- **MATERIAL FOR THIS EXERCISE**:
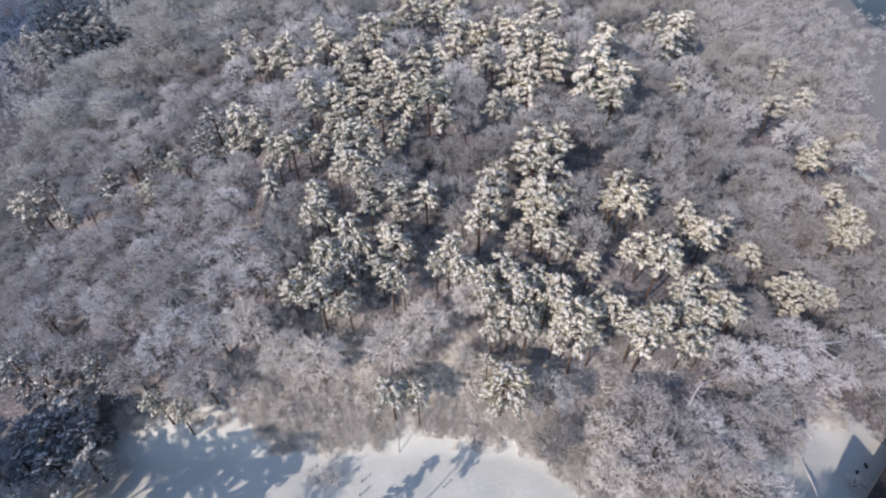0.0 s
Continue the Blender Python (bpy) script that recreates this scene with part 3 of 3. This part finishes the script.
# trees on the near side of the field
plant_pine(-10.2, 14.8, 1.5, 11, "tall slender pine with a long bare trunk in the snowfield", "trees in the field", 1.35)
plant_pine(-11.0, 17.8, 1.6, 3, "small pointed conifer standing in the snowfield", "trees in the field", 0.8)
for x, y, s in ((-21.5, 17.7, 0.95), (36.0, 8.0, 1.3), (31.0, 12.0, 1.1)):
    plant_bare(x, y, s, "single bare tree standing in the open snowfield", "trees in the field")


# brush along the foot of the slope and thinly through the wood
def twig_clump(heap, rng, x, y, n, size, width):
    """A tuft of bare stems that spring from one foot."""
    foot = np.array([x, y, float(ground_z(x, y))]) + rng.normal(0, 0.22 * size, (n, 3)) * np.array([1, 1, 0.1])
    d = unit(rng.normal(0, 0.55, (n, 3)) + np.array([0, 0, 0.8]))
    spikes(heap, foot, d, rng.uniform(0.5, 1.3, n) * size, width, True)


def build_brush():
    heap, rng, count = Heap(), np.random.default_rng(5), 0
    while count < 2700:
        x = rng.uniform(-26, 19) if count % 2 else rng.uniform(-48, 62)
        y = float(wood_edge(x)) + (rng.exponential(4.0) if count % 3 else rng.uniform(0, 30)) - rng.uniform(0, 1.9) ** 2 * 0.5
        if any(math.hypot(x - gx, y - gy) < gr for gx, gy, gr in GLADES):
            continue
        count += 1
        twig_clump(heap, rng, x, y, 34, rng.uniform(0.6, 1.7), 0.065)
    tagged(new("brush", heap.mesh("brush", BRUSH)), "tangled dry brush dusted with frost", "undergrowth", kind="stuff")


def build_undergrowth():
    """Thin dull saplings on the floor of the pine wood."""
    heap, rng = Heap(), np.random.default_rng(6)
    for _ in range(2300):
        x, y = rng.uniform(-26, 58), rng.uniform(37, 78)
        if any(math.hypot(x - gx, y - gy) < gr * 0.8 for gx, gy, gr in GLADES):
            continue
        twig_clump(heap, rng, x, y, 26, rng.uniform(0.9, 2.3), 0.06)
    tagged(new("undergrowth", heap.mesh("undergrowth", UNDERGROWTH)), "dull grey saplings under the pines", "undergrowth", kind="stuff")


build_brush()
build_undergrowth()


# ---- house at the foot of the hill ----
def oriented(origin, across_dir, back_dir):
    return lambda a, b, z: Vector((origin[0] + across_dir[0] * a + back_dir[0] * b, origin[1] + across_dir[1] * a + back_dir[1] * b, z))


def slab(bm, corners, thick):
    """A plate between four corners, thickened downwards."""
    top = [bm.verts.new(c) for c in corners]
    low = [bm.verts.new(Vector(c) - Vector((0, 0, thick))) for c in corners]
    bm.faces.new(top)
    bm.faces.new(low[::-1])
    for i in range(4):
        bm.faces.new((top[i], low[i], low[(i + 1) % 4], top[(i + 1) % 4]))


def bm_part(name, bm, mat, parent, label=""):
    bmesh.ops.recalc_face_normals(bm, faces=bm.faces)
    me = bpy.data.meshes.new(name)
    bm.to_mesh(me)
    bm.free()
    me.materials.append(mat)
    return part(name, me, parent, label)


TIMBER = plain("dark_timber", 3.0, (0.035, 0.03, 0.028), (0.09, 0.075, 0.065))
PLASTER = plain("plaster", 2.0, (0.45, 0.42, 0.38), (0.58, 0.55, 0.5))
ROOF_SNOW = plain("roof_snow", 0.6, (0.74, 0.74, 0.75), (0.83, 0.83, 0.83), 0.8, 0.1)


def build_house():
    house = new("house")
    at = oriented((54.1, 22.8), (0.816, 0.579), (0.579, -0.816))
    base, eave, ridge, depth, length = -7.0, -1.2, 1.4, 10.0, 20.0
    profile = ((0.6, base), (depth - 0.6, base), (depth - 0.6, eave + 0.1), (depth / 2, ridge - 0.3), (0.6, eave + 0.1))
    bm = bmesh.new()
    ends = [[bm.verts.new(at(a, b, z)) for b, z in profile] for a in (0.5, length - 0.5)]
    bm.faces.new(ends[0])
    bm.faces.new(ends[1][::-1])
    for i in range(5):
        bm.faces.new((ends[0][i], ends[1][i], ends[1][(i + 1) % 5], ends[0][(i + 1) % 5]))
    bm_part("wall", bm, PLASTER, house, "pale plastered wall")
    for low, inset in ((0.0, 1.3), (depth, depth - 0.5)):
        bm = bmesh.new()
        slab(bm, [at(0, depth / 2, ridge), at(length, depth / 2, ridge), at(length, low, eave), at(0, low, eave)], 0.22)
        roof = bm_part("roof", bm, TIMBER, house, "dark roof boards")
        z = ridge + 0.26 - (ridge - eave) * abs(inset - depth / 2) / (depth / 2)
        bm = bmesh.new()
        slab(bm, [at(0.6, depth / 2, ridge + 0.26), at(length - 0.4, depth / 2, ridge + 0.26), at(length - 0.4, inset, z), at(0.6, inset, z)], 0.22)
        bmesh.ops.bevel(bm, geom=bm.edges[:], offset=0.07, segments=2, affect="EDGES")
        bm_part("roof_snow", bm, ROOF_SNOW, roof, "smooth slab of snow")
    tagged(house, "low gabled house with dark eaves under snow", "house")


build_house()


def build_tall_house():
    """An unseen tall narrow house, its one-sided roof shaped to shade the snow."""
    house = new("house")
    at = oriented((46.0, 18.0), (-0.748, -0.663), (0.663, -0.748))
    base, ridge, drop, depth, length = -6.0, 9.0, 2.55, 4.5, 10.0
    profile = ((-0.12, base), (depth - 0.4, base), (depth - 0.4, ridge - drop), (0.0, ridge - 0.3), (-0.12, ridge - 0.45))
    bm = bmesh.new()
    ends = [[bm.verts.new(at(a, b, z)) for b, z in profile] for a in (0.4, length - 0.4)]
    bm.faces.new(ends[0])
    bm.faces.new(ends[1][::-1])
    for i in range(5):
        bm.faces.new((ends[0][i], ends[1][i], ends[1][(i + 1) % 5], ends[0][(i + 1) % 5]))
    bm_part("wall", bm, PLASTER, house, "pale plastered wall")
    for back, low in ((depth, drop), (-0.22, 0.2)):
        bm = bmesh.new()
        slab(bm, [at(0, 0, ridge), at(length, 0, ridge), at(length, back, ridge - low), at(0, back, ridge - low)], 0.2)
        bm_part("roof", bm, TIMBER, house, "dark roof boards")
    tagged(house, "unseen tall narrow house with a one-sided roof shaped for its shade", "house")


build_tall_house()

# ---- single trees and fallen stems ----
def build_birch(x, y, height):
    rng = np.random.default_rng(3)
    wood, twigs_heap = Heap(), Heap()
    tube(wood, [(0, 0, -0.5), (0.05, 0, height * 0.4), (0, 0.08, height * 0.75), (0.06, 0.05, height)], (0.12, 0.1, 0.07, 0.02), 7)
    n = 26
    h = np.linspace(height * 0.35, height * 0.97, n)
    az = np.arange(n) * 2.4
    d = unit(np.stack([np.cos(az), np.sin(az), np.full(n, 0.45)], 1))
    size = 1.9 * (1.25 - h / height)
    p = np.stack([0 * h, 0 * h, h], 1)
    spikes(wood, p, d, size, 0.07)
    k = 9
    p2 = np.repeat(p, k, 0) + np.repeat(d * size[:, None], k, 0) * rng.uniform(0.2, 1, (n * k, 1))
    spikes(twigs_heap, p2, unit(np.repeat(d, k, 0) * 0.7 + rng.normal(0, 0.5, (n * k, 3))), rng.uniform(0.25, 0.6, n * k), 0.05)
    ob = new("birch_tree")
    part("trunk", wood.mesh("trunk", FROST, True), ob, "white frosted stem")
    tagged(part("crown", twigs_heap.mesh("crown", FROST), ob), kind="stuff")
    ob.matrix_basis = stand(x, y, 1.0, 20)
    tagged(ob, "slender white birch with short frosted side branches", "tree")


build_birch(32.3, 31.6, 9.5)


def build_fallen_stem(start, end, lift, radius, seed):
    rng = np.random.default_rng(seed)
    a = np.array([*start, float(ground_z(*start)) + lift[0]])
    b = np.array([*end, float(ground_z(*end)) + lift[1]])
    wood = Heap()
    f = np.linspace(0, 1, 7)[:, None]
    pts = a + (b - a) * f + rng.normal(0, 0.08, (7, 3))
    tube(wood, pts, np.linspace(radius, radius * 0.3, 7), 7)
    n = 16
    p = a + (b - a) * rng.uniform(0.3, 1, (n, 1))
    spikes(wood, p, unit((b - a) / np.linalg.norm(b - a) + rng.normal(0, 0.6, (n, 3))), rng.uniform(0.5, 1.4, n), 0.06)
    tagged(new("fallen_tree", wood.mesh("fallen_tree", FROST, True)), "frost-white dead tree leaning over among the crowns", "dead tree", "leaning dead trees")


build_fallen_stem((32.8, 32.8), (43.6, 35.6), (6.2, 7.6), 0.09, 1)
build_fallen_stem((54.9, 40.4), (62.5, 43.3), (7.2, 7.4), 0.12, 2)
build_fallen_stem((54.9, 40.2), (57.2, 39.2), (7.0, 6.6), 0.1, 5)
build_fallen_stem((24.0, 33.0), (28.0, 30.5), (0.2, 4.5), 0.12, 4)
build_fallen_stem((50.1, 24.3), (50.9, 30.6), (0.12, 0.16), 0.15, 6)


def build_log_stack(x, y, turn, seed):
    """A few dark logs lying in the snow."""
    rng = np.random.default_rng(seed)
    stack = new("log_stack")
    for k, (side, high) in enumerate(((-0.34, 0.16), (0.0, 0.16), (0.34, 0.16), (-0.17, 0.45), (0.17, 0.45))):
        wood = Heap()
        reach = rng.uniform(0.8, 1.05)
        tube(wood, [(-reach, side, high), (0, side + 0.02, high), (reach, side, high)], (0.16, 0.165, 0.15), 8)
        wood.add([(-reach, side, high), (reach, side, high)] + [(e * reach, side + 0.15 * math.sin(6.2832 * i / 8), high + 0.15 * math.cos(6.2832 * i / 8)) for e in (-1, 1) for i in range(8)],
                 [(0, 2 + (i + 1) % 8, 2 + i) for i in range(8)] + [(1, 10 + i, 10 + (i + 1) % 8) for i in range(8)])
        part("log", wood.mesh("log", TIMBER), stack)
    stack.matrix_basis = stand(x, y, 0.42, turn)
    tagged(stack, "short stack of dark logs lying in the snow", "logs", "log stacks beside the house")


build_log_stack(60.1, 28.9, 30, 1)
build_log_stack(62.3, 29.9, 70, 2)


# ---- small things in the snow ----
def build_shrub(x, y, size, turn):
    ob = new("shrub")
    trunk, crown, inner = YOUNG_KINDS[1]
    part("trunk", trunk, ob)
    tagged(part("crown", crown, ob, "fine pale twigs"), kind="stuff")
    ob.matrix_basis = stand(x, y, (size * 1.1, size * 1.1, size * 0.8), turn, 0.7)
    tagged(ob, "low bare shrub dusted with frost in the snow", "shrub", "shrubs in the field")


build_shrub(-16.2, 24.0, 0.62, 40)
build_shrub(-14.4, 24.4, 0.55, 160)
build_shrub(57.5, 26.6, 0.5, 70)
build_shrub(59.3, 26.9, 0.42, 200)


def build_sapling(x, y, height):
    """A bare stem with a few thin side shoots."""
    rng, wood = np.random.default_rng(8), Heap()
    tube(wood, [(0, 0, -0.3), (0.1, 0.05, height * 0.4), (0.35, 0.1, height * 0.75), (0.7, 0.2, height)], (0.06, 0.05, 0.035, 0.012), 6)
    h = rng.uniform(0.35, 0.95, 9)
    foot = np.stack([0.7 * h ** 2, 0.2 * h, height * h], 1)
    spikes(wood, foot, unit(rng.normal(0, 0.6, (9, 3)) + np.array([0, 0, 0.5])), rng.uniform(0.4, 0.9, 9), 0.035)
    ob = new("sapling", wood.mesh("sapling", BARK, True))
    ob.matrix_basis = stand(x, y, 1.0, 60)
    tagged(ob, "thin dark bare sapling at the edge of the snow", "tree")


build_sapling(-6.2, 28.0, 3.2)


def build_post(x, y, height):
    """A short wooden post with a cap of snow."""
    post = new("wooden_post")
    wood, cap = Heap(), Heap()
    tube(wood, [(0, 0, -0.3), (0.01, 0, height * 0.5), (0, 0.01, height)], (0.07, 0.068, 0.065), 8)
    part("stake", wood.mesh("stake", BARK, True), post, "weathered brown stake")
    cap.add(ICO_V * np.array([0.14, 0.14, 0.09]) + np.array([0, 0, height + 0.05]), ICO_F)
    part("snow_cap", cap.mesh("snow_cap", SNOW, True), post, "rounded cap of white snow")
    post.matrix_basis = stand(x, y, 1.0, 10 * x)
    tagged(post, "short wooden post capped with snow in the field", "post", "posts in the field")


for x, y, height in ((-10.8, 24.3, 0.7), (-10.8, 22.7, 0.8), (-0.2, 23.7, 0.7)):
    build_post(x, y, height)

...

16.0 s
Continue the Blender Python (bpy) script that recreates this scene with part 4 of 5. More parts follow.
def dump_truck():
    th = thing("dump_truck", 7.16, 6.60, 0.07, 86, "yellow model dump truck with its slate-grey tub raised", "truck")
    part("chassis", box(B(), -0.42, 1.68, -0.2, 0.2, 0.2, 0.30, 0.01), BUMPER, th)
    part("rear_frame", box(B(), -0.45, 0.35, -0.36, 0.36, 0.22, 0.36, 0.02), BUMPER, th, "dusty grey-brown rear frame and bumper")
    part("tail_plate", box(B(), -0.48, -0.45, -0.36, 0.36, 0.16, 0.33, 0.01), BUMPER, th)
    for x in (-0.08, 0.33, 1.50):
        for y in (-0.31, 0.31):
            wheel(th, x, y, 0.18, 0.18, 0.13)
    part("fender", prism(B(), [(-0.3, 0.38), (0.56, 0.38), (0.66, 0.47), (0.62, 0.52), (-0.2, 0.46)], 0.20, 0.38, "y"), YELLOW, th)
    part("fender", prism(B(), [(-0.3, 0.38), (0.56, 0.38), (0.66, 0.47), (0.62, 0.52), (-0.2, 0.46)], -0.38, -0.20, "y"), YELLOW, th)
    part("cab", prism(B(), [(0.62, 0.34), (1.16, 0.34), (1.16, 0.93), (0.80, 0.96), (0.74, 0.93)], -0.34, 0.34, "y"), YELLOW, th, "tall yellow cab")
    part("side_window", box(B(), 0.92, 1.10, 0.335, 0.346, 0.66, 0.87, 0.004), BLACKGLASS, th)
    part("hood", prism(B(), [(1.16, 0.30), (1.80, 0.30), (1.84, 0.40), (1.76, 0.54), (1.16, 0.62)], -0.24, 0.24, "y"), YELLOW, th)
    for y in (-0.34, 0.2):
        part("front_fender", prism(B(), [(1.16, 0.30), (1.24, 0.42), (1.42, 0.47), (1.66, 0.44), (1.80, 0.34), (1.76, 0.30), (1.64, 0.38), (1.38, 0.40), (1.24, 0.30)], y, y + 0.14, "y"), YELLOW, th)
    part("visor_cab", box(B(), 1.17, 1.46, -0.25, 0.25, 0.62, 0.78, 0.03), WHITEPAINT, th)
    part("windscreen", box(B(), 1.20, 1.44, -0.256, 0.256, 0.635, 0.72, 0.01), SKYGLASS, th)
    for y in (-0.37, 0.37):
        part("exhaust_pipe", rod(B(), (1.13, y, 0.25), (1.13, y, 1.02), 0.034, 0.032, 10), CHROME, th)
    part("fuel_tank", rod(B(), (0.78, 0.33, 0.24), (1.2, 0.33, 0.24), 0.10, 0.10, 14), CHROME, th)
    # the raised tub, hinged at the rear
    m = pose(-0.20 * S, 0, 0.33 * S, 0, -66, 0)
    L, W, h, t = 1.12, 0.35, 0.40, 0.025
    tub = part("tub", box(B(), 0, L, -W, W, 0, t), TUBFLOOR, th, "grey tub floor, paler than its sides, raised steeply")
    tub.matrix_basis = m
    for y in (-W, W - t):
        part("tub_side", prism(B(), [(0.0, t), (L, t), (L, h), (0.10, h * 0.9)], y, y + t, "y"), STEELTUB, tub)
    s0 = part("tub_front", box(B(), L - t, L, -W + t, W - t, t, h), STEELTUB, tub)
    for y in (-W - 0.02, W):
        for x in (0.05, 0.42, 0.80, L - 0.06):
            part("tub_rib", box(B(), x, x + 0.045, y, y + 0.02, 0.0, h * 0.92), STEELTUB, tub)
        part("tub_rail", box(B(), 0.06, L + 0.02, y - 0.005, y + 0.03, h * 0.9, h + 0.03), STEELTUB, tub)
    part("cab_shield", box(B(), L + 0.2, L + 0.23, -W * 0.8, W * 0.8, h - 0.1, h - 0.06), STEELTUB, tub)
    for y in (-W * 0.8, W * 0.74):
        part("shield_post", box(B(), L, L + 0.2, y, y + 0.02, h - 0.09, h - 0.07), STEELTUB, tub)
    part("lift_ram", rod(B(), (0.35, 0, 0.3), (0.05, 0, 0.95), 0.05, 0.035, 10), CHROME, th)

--

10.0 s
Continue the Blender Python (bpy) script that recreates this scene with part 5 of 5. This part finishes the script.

- **WHAT THE EXERCISE ASKS**:
Output exactly the lines of the material above from the one containing "3. This part finishes the script." up to and including the one containing "grey saplings under".

- **COMPLETE OUTPUT**:
Continue the Blender Python (bpy) script that recreates this scene with part 3 of 3. This part finishes the script.
# trees on the near side of the field
plant_pine(-10.2, 14.8, 1.5, 11, "tall slender pine with a long bare trunk in the snowfield", "trees in the field", 1.35)
plant_pine(-11.0, 17.8, 1.6, 3, "small pointed conifer standing in the snowfield", "trees in the field", 0.8)
for x, y, s in ((-21.5, 17.7, 0.95), (36.0, 8.0, 1.3), (31.0, 12.0, 1.1)):
    plant_bare(x, y, s, "single bare tree standing in the open snowfield", "trees in the field")


# brush along the foot of the slope and thinly through the wood
def twig_clump(heap, rng, x, y, n, size, width):
    """A tuft of bare stems that spring from one foot."""
    foot = np.array([x, y, float(ground_z(x, y))]) + rng.normal(0, 0.22 * size, (n, 3)) * np.array([1, 1, 0.1])
    d = unit(rng.normal(0, 0.55, (n, 3)) + np.array([0, 0, 0.8]))
    spikes(heap, foot, d, rng.uniform(0.5, 1.3, n) * size, width, True)


def build_brush():
    heap, rng, count = Heap(), np.random.default_rng(5), 0
    while count < 2700:
        x = rng.uniform(-26, 19) if count % 2 else rng.uniform(-48, 62)
        y = float(wood_edge(x)) + (rng.exponential(4.0) if count % 3 else rng.uniform(0, 30)) - rng.uniform(0, 1.9) ** 2 * 0.5
        if any(math.hypot(x - gx, y - gy) < gr for gx, gy, gr in GLADES):
            continue
        count += 1
        twig_clump(heap, rng, x, y, 34, rng.uniform(0.6, 1.7), 0.065)
    tagged(new("brush", heap.mesh("brush", BRUSH)), "tangled dry brush dusted with frost", "undergrowth", kind="stuff")


def build_undergrowth():
    """Thin dull saplings on the floor of the pine wood."""
    heap, rng = Heap(), np.random.default_rng(6)
    for _ in range(2300):
        x, y = rng.uniform(-26, 58), rng.uniform(37, 78)
        if any(math.hypot(x - gx, y - gy) < gr * 0.8 for gx, gy, gr in GLADES):
            continue
        twig_clump(heap, rng, x, y, 26, rng.uniform(0.9, 2.3), 0.06)
    tagged(new("undergrowth", heap.mesh("undergrowth", UNDERGROWTH)), "dull grey saplings under the pines", "undergrowth", kind="stuff")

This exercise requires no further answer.